Pour les meubles ordinaires, la défaillance est constatée lorsque l’adjudicataire ne paie pas le prix de vente majoré des frais (généralement entre 14,40% et 30% selon la nature de la vente). L’adjudicataire est alors considéré comme fol enchérisseur.

Procédures applicables selon le type de bien

Meubles ordinaires

Pour les ventes judiciaires de meubles, l’article L. 322-14 du Code de commerce prévoit que la défaillance de l’adjudicataire entraîne sa responsabilité. Le bien est remis en vente et l’adjudicataire défaillant est tenu de la différence entre son prix et celui de la revente, sans pouvoir réclamer l’excédent s’il y en a.

La procédure est simplifiée : le commissaire de justice constate la défaillance et remet immédiatement le bien en vente, souvent lors de la même vacation. Le titre exécutoire est le procès-verbal de la vente constatant la défaillance.

Fonds de commerce

Pour les fonds de commerce, la réitération suit des règles proches de celles applicables aux immeubles. Le tribunal de commerce fixe une nouvelle date d’audience pour la revente. L’adjudicataire défaillant ne peut se porter acquéreur et supporte la différence de prix et les frais.

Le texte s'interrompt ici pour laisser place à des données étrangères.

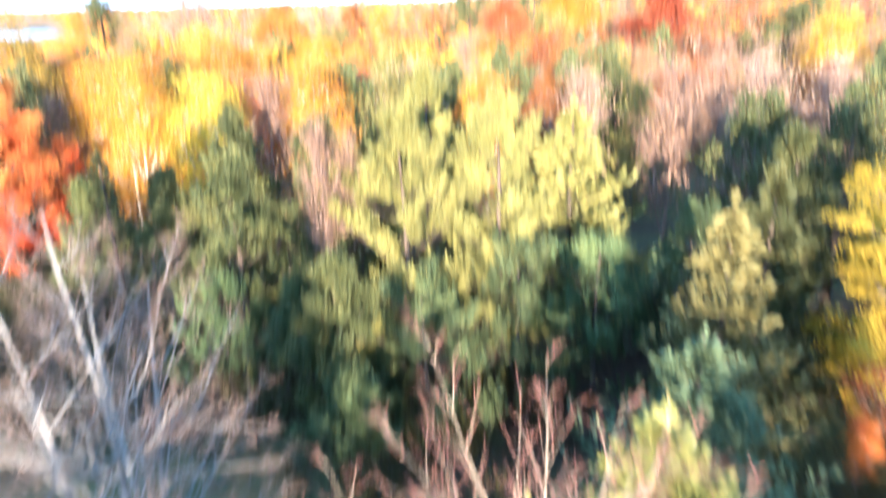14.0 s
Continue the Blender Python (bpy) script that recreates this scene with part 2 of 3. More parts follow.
class Soup:
    """Quads gathered from many tubes and leaves, for one mesh."""

    def __init__(self):
        self.v, self.f, self.m, self.n = [], [], [], 0

    def add(self, v, f, slot=0):
        self.v.append(v)
        self.f.append(f + self.n)
        self.m.append(np.full(len(f), slot, dtype=np.int32))
        self.n += len(v)

    def tubes(self, P, R, sides=5, slot=0):
        n, k, _ = P.shape
        T = np.zeros_like(P)
        T[:, 1:-1] = P[:, 2:] - P[:, :-2]
        T[:, 0], T[:, -1] = P[:, 1] - P[:, 0], P[:, -1] - P[:, -2]
        T = unit(T)
        U = unit(np.cross(T, np.array([0.31, 0.83, 0.13])))
        W = np.cross(T, U)
        a = np.arange(sides) * 2 * np.pi / sides
        ring = U[:, :, None] * np.cos(a)[:, None] + W[:, :, None] * np.sin(a)[:, None]
        V = (P[:, :, None] + ring * R[:, :, None, None]).reshape(-1, 3)
        i, j, s = np.meshgrid(np.arange(n), np.arange(k - 1), np.arange(sides), indexing="ij")
        at = i * k * sides + j * sides
        s2 = (s + 1) % sides
        F = np.stack([at + s, at + s2, at + sides + s2, at + sides + s], -1).reshape(-1, 4)
        self.add(V, F, slot)

    def kites(self, C, D, N, length, width, fold=0.25, slot=0):
        """Leaves or needle sprays: four-cornered blades from C along D, folded along the middle."""
        D = unit(D)
        S = unit(np.cross(N, D))
        N = np.cross(D, S)
        L, W = np.broadcast_to(length, len(C))[:, None], np.broadcast_to(width, len(C))[:, None]
        mid = C + D * L * 0.45 + N * W * fold
        V = np.stack([C, mid + S * W * 0.5, C + D * L, mid - S * W * 0.5], 1).reshape(-1, 3)
        self.add(V, np.arange(len(C) * 4).reshape(-1, 4), slot)

    def mesh(self, name, mats, smooth=False):
        v, f, m = np.concatenate(self.v), np.concatenate(self.f), np.concatenate(self.m)
        me = bpy.data.meshes.new(name)
        me.vertices.add(len(v))
        me.vertices.foreach_set("co", v.astype(np.float32).ravel())
        me.loops.add(f.size)
        me.loops.foreach_set("vertex_index", f.astype(np.int32).ravel())
        me.polygons.add(len(f))
        me.polygons.foreach_set("loop_start", np.arange(0, f.size, 4, dtype=np.int32))
        me.polygons.foreach_set("loop_total", np.full(len(f), 4, dtype=np.int32))
        me.polygons.foreach_set("use_smooth", np.full(len(f), smooth))
        for mat in mats:
            me.materials.append(mat)
        if len(mats) > 1:
            me.polygons.foreach_set("material_index", m)
        me.update(calc_edges=True)
        return me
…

Navires, bateaux et aéronefs

Pour ces biens particuliers, l’article L. 5114-24 du Code des transports prévoit une procédure spécifique. Le certificat de non-paiement est délivré par le greffe du tribunal judiciaire. La procédure ressemble à celle des immeubles, avec une publication spécifique dans les journaux maritimes ou aéronautiques spécialisés.


La réitération des enchères constitue ainsi un mécanisme essentiel pour assurer l’efficacité des ventes aux enchères. Elle sanctionne l’adjudicataire défaillant tout en permettant la réalisation rapide du bien au profit des créanciers. Son régime, détaillé et encadré, varie selon la nature du bien en cause mais repose sur un principe constant : la protection des intérêts du créancier poursuivant et du saisi contre la légèreté ou l’insolvabilité de l’adjudicataire.